Ese debate entre democracia y capitalismo no ha terminado, ni ha sido el fin de la historia como señaló alguna vez en tono de ocurrencia, escándalo intelectual y provocación mediática Francis Fukuyama, ni el fin de las ideologías, como escribió antes Daniel Bell. En realidad, desde hace tiempo el debate ya no es entre democracia o capitalismo, como argumentara muchas veces el recientemente fallecido Robert Dahl, o en el que insiste con frecuencia Adam Przeworski. El debate es entre cuánto capitalismo y cuánta democracia, cómo se pueden articular fórmulas de mercado con fórmulas políticas democráticas, en el cual se puedan trazar con alguna precisión conceptual y empírica los límites de la democracia y los límites de la economía. Y buena parte de los cartógrafos que intentan identificar esas fronteras lo hacen desde las aulas y los pasillos universitarios, en seminarios y foros para tratar de comprender los nuevos mapas del capitalismo y de la democracia.

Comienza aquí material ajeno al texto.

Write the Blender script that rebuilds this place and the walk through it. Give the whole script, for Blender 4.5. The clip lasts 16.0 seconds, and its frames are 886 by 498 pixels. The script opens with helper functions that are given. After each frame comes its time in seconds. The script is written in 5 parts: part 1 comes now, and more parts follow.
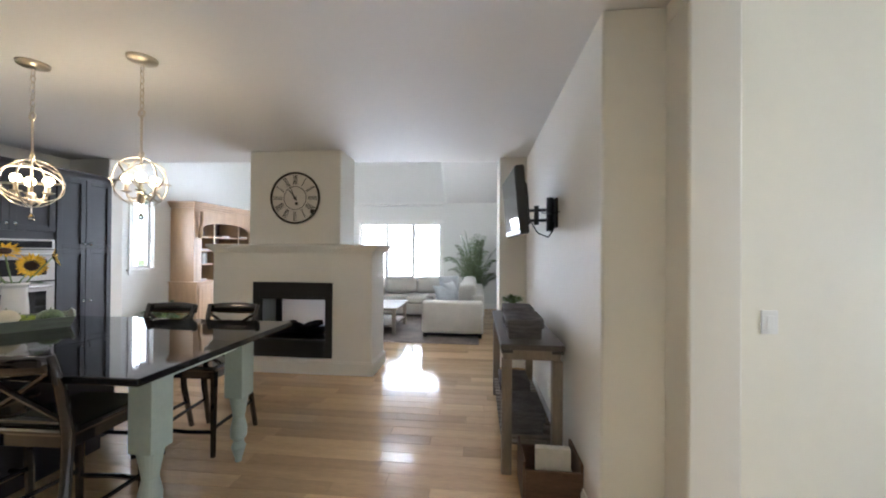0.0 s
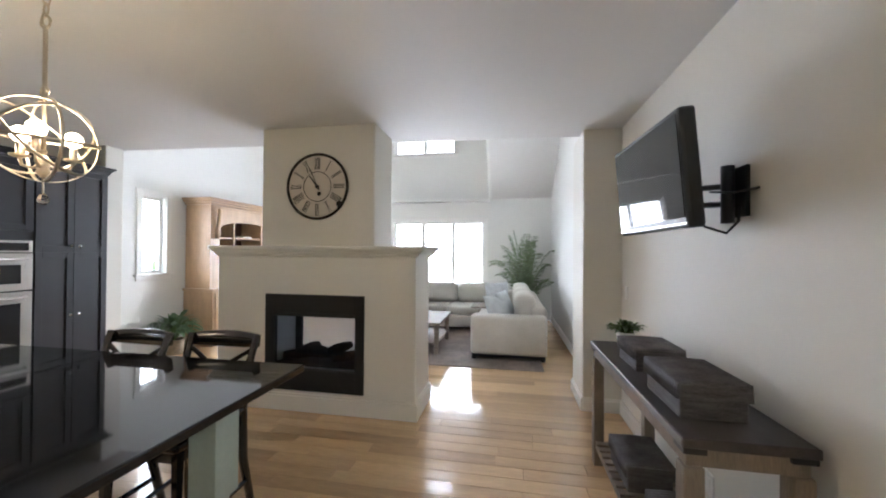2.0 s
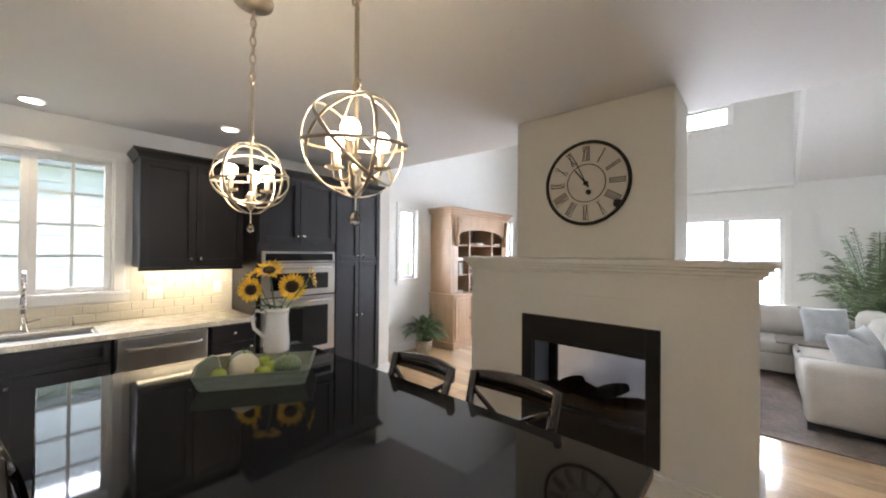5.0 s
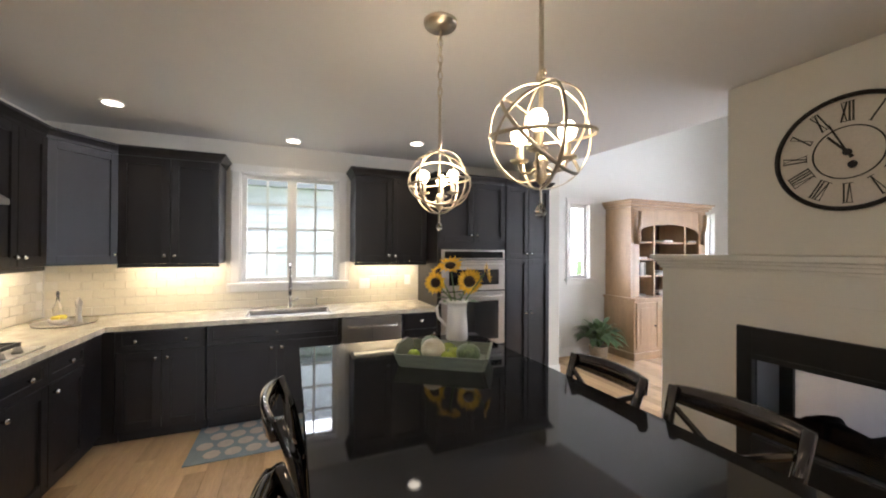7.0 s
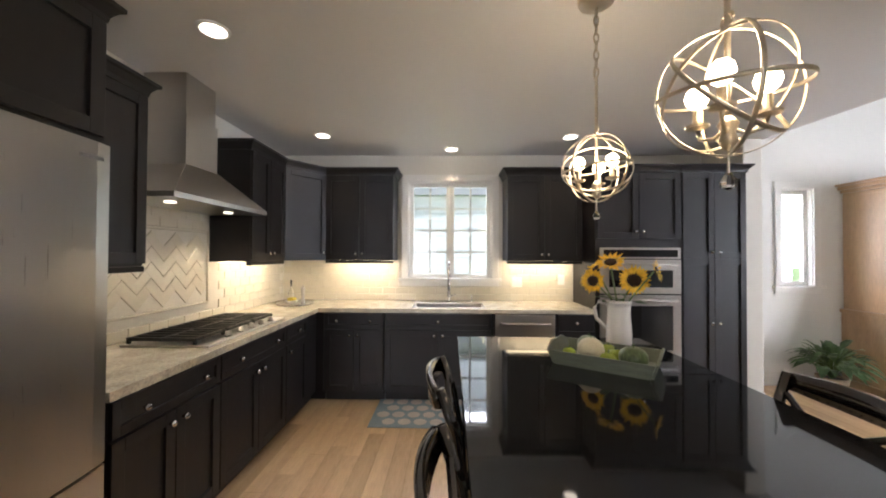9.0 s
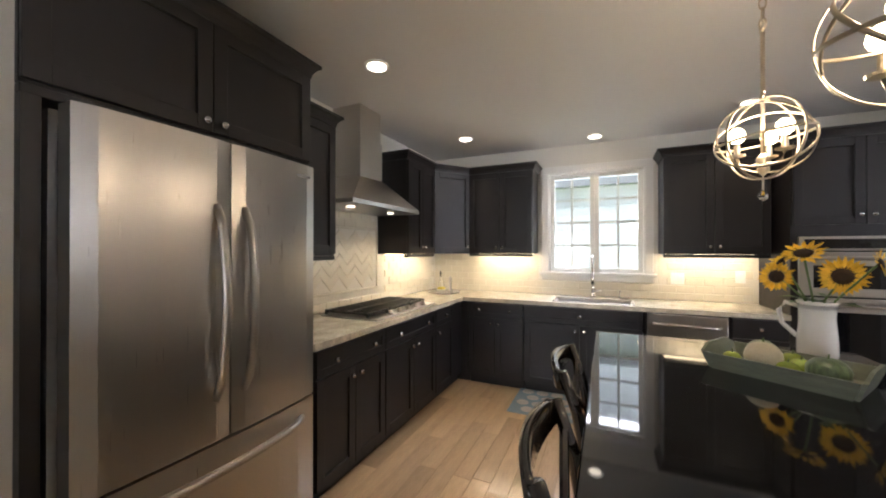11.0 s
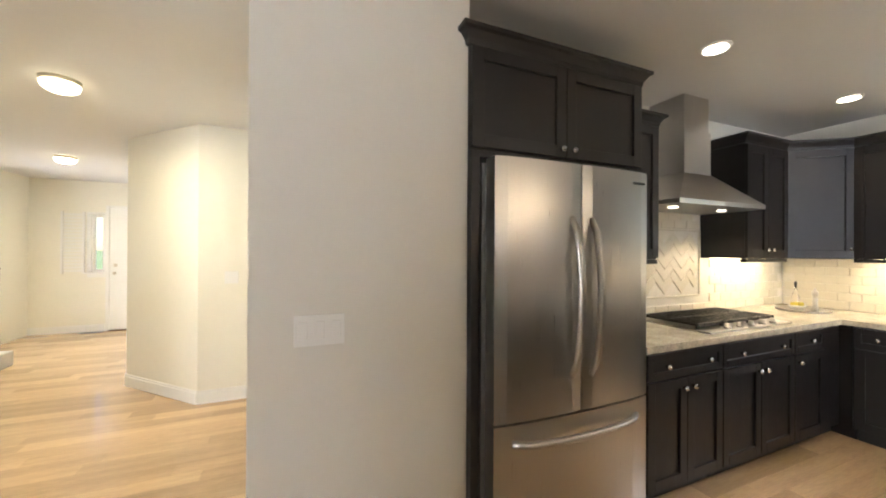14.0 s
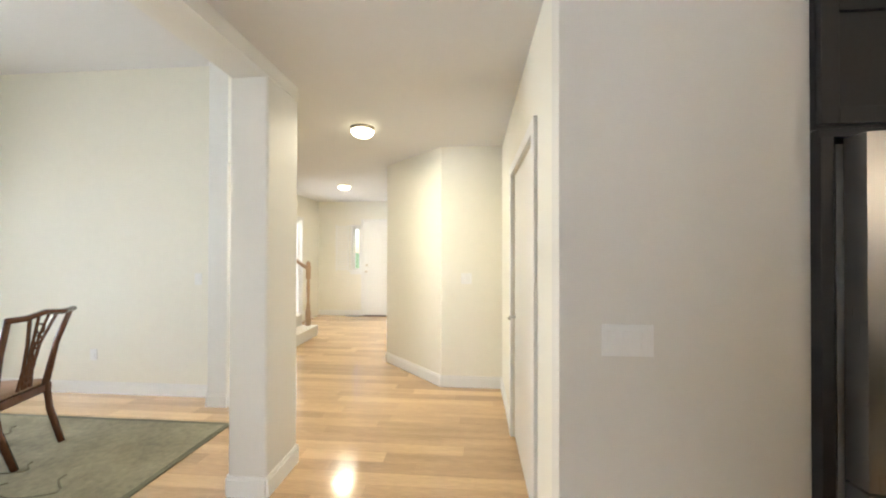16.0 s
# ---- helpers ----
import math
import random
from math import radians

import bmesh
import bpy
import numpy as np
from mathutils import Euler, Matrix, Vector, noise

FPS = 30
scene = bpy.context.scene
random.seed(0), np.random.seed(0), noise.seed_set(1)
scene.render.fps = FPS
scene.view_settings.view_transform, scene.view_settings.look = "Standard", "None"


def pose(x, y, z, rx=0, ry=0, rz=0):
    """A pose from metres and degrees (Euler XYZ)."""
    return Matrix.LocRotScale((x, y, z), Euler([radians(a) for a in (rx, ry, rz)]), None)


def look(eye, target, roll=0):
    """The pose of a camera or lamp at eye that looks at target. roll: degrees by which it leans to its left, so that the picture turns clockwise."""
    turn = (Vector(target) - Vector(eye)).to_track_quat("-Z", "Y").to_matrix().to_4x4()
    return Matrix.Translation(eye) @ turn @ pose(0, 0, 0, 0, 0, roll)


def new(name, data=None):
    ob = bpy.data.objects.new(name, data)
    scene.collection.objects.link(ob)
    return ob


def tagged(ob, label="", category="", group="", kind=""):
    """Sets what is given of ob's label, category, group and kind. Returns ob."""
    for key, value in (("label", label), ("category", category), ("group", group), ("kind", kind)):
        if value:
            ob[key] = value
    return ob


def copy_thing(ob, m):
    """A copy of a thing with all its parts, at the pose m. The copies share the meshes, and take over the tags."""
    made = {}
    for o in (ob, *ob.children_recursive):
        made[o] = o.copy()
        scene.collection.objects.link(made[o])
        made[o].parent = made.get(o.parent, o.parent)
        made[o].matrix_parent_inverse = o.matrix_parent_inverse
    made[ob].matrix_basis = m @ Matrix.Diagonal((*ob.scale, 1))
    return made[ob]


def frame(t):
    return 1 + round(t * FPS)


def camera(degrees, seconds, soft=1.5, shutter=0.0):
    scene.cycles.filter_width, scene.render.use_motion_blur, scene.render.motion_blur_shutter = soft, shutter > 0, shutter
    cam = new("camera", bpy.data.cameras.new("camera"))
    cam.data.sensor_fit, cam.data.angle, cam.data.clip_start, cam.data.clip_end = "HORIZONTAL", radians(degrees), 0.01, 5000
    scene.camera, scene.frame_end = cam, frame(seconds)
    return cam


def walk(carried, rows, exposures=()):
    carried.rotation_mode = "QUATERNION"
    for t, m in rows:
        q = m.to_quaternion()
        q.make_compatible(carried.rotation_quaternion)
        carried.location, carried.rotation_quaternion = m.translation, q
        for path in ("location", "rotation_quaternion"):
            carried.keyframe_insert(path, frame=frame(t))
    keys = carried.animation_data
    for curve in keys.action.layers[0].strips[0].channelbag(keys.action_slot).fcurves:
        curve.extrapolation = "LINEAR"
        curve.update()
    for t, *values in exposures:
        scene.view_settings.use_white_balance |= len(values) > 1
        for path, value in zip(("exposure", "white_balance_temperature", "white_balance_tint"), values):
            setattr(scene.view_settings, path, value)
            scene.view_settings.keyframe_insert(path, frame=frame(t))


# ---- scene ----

De cualquier modo, las democracias capitalistas, representativas e institucionalizadas, están en problemas. Su capacidad para coexistir con las prácticas de mercado son cuestionadas, y sus resultados son decepcionantes para la gran mayoría de los ciudadanos. Y ni las fugas hacia las filosofías de farmacia de la felicidad individual o colectiva pueden ocultar los temas pesados de la pobreza y la desigualdad social. Ahí, entre los callejones y laberintos de fórmulas contradictorias entre democracia y desarrollo, entre política y economía, están los sitios donde aparecen continuamente aquellos fantasmas hambrientos, insaciables, a los que se refería con agudeza literaria Borges, el sabio.